Le procès a déjà vu défiler plusieurs grands noms de la haute société new-yorkaise, parmi lesquels Annette de la Renta, l’épouse du couturier, et Nancy Kissinger, celle de l’ancien chef de la diplomatie américaine, mais aussi le personnel de maison et les médecins de la millionnaire. La question est de savoir si Brooke Astor, elle-même héritière de la dynastie Astor ayant fait fortune dans la fourrure et l’immobilier au début du XXe siècle, avait toute sa tête lorsqu’elle a modifié son testament à 101 ans pour léguer toute sa fortune à son fils Tony. Dans la version précédente, il ne devait hériter que de maigres intérêts.

Pour le procureur général, l’histoire de Tony, le fils mal-aimé né d’un premier mariage malheureux, alors que Brooke Astor n’avait que 17 ans, est une «affaire d’amour du gain» et de «vengeance». «Ils ont littéralement arraché Mme Astor des mains de l’infirmière (…) et l’ont attirée derrière la porte pour lui faire changer son testament», a déclaré le procureur à l’ouverture du procès. Il faisait référence à Tony, à son ancien avocat coaccusé et à son épouse, Charlène, qui a pourtant échappé à une inculpation. Cette femme, déjà divorcée d’un pasteur, décrite par ses défenseurs comme une épouse aimante et par ses détracteurs comme royalement haïe par Brooke Astor, est aux yeux de l’accusation l’instigatrice de toute l’affaire.

Abus de faiblesse

Depuis la mort de la millionnaire en 2007, de nombreux détails sur les conditions de vie sordides dans lesquelles Tony et son épouse auraient laissé décrépir la vieille dame ont fait la une des journaux new-yorkais, sans être confirmés pour l’instant au procès. Mais jusqu’à présent, les récits des témoins corroborent souvent la thèse de l’abus de faiblesse. Annette de la Renta, Nancy Kissinger, l’ancien directeur du Metropolitan Museum of Art Philippe de Montebello et d’autres, racontent tour à tour la déchéance mentale de leur proche et bienfaitrice, qui ne se souvenait plus «qui elle était», «où elle était» ni «à qui elle parlait». Au dîner offert pour son 100e anniversaire par David Rockefeller, elle avait demandé à son voisin qui était Kofi Annan, le secrétaire général de l’ONU.
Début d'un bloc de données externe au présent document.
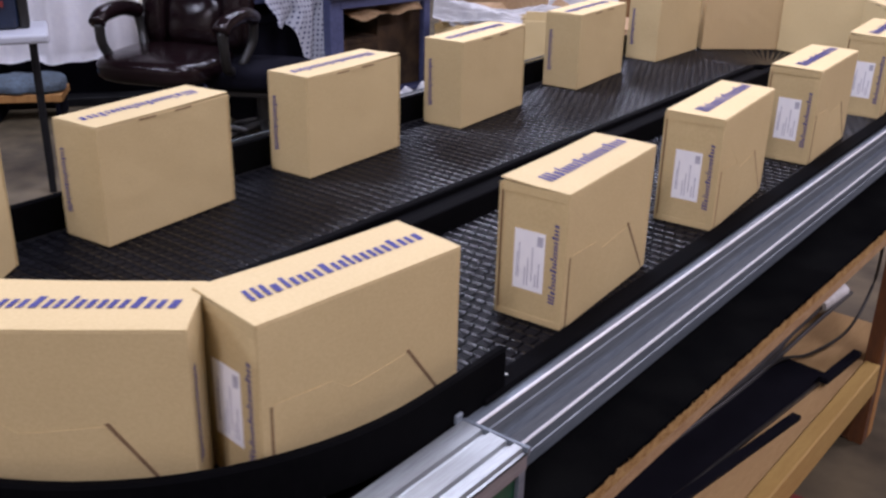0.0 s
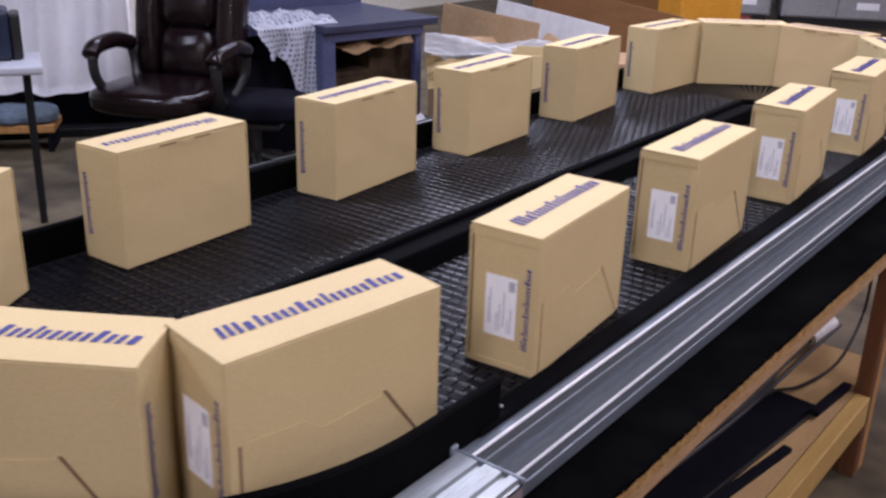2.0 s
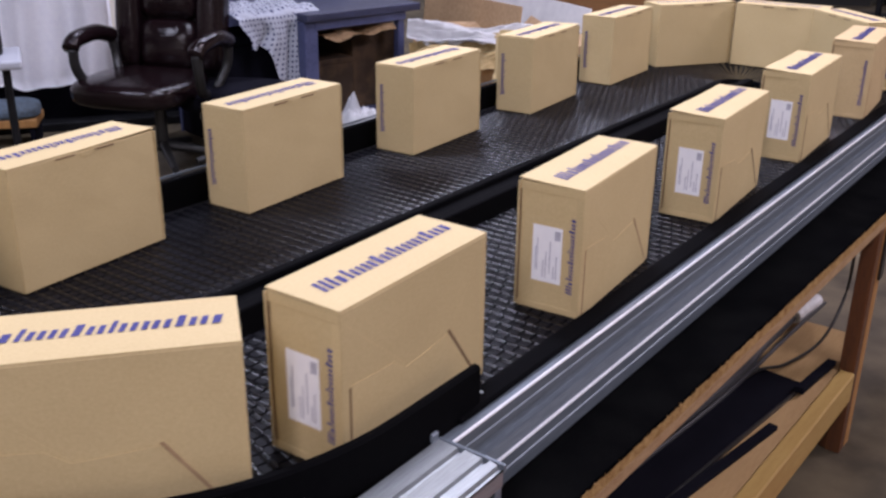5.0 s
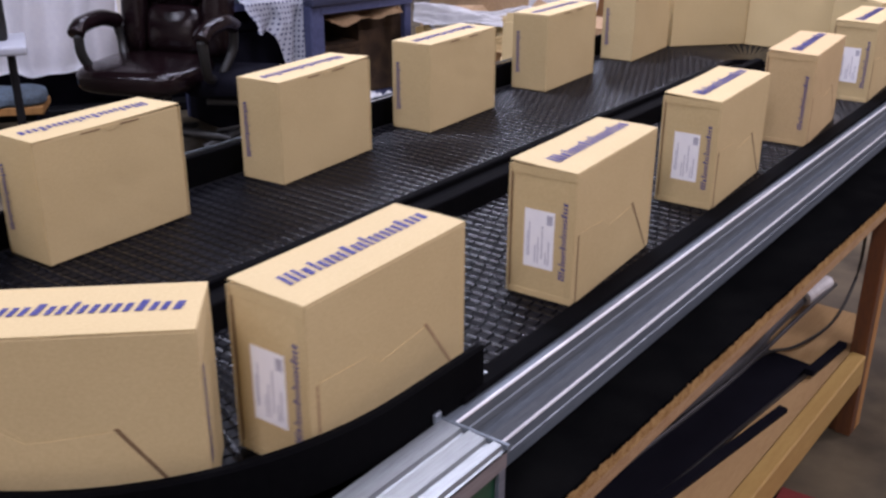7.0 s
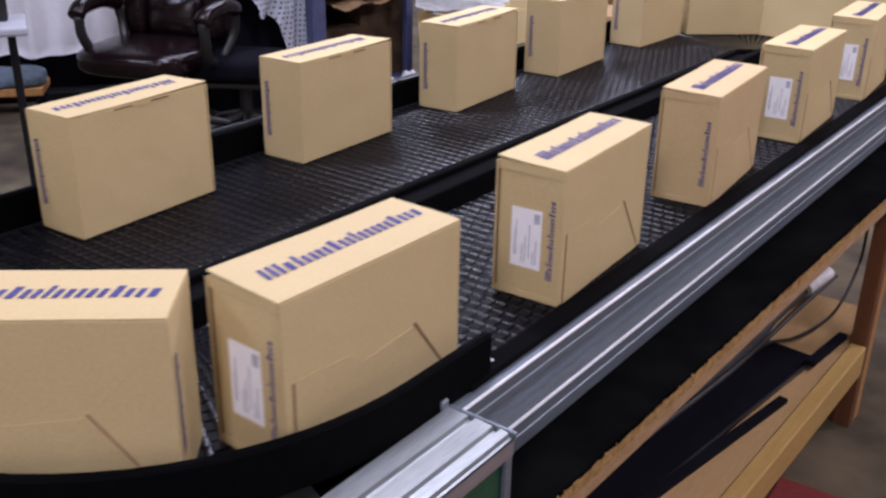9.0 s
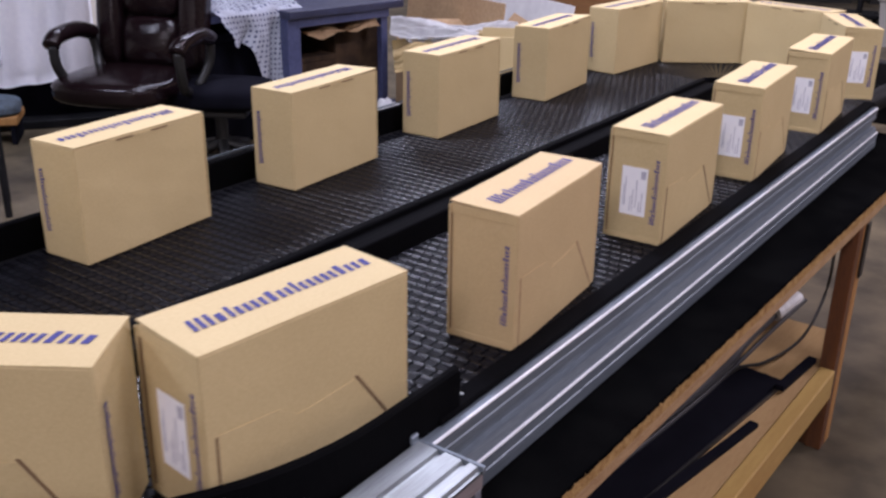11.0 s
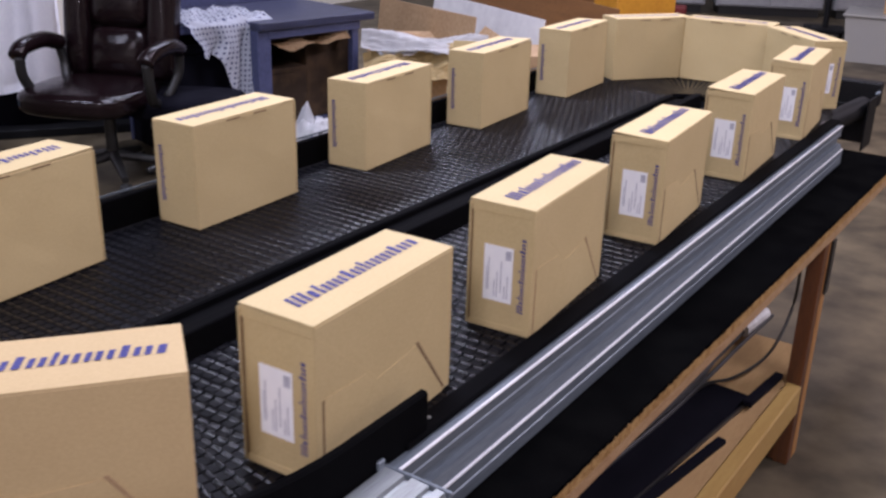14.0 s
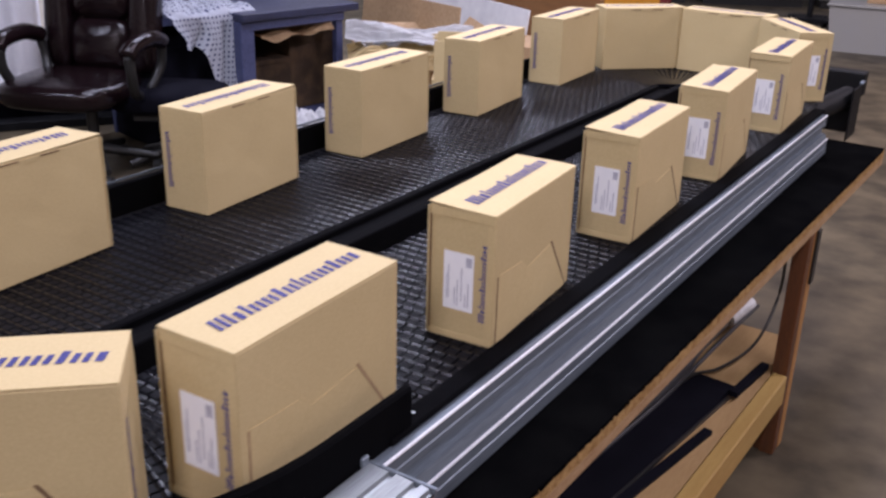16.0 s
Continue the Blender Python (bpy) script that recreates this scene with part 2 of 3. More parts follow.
def structure(name, bm, mat, label, category, smooth=False):
    return tagged(new(name, mesh_of(bm, name, mat, smooth)), label, category, kind="structure")


def cushion(bm, sx, sy, sz, m=None, n=10, puff=0.5, power=4.0):
    """A stuffed block with rounded sides."""
    r = bmesh.ops.create_cube(bm, size=2)
    vs = r["verts"]
    es = list({e for v in vs for e in v.link_edges})
    bmesh.ops.subdivide_edges(bm, edges=es, cuts=n, use_grid_fill=True)
    for v in bm.verts:
        c = v.co
        k = (abs(c.x) ** power + abs(c.y) ** power + abs(c.z) ** power) ** (1 / power)
        u = c / k
        u.z *= 1 + puff * (1 - u.x * u.x) * (1 - u.y * u.y)
        v.co = Vector((u.x * sx / 2, u.y * sy / 2, u.z * sz / 2))
        if m is not None:
            v.co = m @ v.co
    return bm


# ---- the hall ----
structure("floor", boxm(-7, 7, -6, 14, -0.1, 0), CONCRETE, "worn brown-grey concrete workshop floor", "floor")
structure("wall_west", boxm(-7.2, -7, -6.2, 14.2, 0, 4.4), WALL, "plain beige painted hall wall", "wall")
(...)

L’affaire fait les choux gras de la presse tabloïd, qui adorait Brooke Astor. De son vivant, la légendaire philanthrope se faisait souvent conduire par son chauffeur dans les quartiers pauvres de New York pour distribuer, savamment, ses richesses.

Ironiquement, le New York Times rappelait récemment une autre histoire de manipulation et d’héritage dans la famille Astor, résolue par un paiement de 250 000 dollars, il y a 50 ans. Brooke, elle-même, avait alors été accusée par son beau-frère d’avoir changé le testament de son mari.